VOL. 125 | NO. 161 | Thursday, August 19, 2010
Certification Brings Next Steps in Election Process
By Bill Dries
It has been two weeks since the Aug. 5 county general elections and the controversy over the vote count may become more intense Thursday as the Shelby County Election Commission meets to certify the results.
Certification of the Aug. 5 results is the point at which a formal legal challenge of the vote count can begin in Chancery Court.
Until the certification, efforts by two of the Democratic contenders in the elections in question have been to review voting procedures and machinery under terms of a Chancery Court order.
Meanwhile, the last races to go on the Nov. 2 ballot begin to take shape at noon Thursday. That’s the filing deadline for four Memphis City Schools board races as well as municipal elections in Bartlett, Collierville and Germantown.
Bartlett Mayor Keith McDonald and Germantown Mayor Sharon Goldsworthy are seeking re-election on slates that include races for the board of aldermen in each city. The Collierville races are for positions on the board. The next mayor’s race there is in two years.

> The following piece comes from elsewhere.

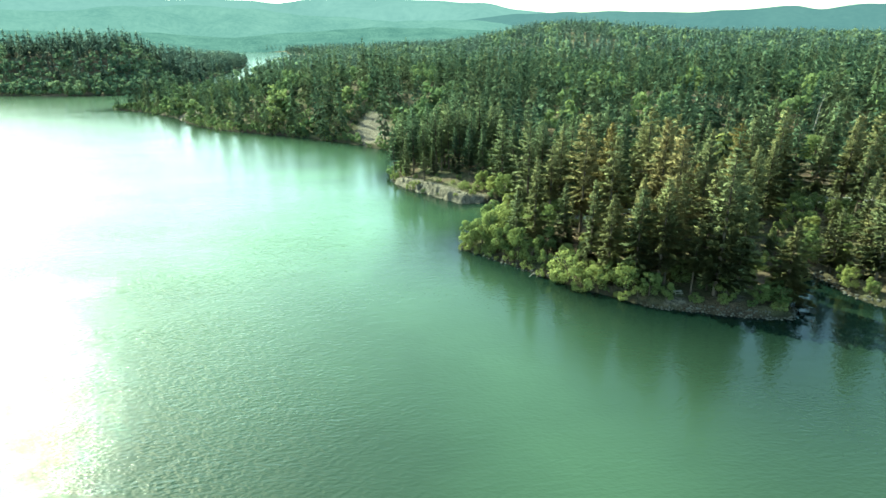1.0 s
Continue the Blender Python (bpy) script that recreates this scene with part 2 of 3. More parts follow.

All four Memphis school board incumbents are seeking re-election. All had potential challengers up to the filing deadline. The other five school board seats are on the 2012 ballot.
District 6 board member Sharon Webb had five potential challengers who had pulled petitions as of Tuesday evening. Webb is seeking re-election the year after she ran for Memphis mayor.
So is Kenneth Whalum Jr., who is the At Large position 2 representative. Attorney Richard Fields has pulled a qualifying petition to challenge Whalum.
Whalum, this week, accused The Commercial Appeal and fellow school board member Tomeka Hart of using the newspaper as a “recruitment tool” to find candidates to run against him and Webb.
He also questioned a contract between the school system and the newspaper for an education program.
Watch The Daily News Online (www.memphisdailynews.com) for updates Thursday afternoon on who has filed.
The candidates who file by noon have a week to withdraw from the ballot if they wish.